5.5.04

Sobre as torturas a presos iraquianos

Os últimos dias têm sido pródigos em notícias bombásticas sobre as torturas, humilhações e tratamentos indignos aplicados a presos iraquianos por militares norte-americanos e britânicos. Levantando uma onda de indignação que tem percorrido o mundo.

As imagens divulgadas fazem reflectir sobre a natureza humana. Fazem-me pensar que indistintamente dos códigos políticos que guiam os países (sejam eles democráticos ou com propensões ditatoriais) fervilha um gérmen de violência, de desprezo pelo próximo, que faz a raça humana ser vítima da sua natural estupidez. Sem surpresa, afinal. Em tempo de queima das fitas, basta relembrar as brincadeiras de mau gosto que a estudantada, ano após ano, numa espiral sem limites, põe em prática na recepção aos caloiros. É só percorrer o cardápio de praxes maliciosas que se congeminam, acobertadas pela “tradição universitária” que tudo justifica – mesmo as praxes mais doentias que revelam comportamentos que tocam a psicopatia.

Quando vejo as fotografias das humilhações contra presos iraquianos não deixo de meditar que o ser humano tem esta queda inata para o precipício. Para zurzir do adversário, para o achincalhar, levando-o ao rebaixamento psicológico que o enfraquece e deixa mais ainda à mercê de quem já se encontra numa posição de superioridade física. Aqui, como em tantas vezes, é sempre mais fácil bater no mais fraco. Sobretudo quando ele já está manietado e nada pode fazer. Imagino as “delícias” dos carcereiros ao praticarem estas sevícias sobre presos acorrentados, vendados, imobilizados, sem defesa.

Apesar do asco que imagens destas me causam, devo admitir, em abono dos Estados Unidos e do Reino Unido, que a revelação de tais situações só foi possível porque nestes países é difícil esconder este tipo de coisas da opinião pública. Sobretudo quando existe uma comunicação social poderosa e que cultiva deveres pedagógicos para com a sua audiência.
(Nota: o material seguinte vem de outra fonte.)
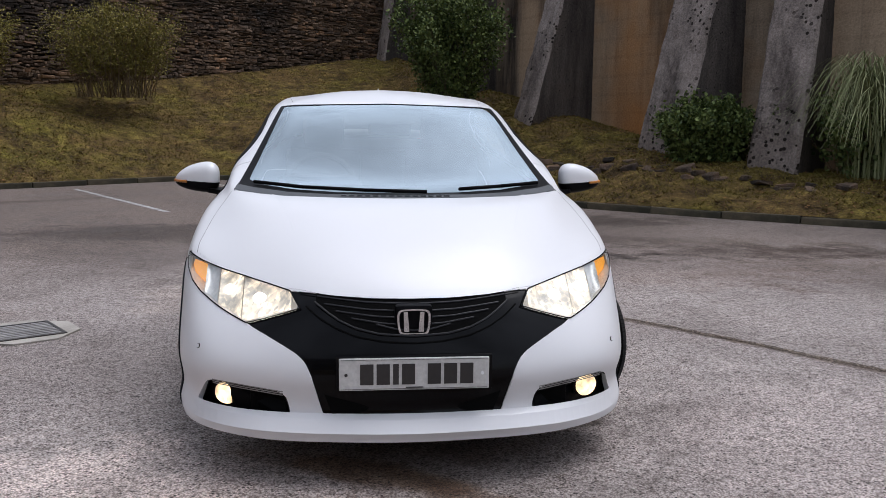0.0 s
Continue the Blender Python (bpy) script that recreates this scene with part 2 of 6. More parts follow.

Bem sei que a divulgação das fotografias com as humilhações perpetradas sobre os presos provoca uma onda de choque que é boa, nos tempos que correm, para o negócio das audiências que sustenta a concorrência entre os órgãos de informação.

Mas não se pode duvidar dos préstimos pedagógicos da publicação daquelas fotografias. Por um lado, estes segredos, muito incómodos para as autoridades dos dois países, passaram por cima da “razão de Estado” e chegaram ao conhecimento público. Por outro lado, os responsáveis políticos norte-americanos e britânicos vieram a público reconhecer que tais comportamentos eram inadmissíveis e que os culpados vão ser julgados. Falta saber se esta promessa não passa de retórica para aquietar as consciências incomodadas. Falta saber se os responsáveis (alguns entretanto suspensos) vão ser penalizados por estes comportamentos nada próprios da civilização mais adiantada que, daqueles lados, não se cansam de apregoar.

Seja como for, é de enaltecer que estes episódios tenham vindo a lume. Que não tenha sido possível escondê-los nos esconsos gabinetes de um qualquer militar zeloso. Não interessa saber se houve ou não esta tentativa de acobertamento. Quero apenas aplaudir as reacções oficiais de censura perante tais brincadeiras de mau gosto. Noutras paragens menos dadas ao pluralismo político, tanto do agrado daqueles que não se cansam de invectivar os Estados Unidos (e nisto estamos em harmonia, muitas vezes…), nunca se admite o espezinhamento dos direitos humanos de quem se vê privado da liberdade, quantas vezes por um simples delito de opinião.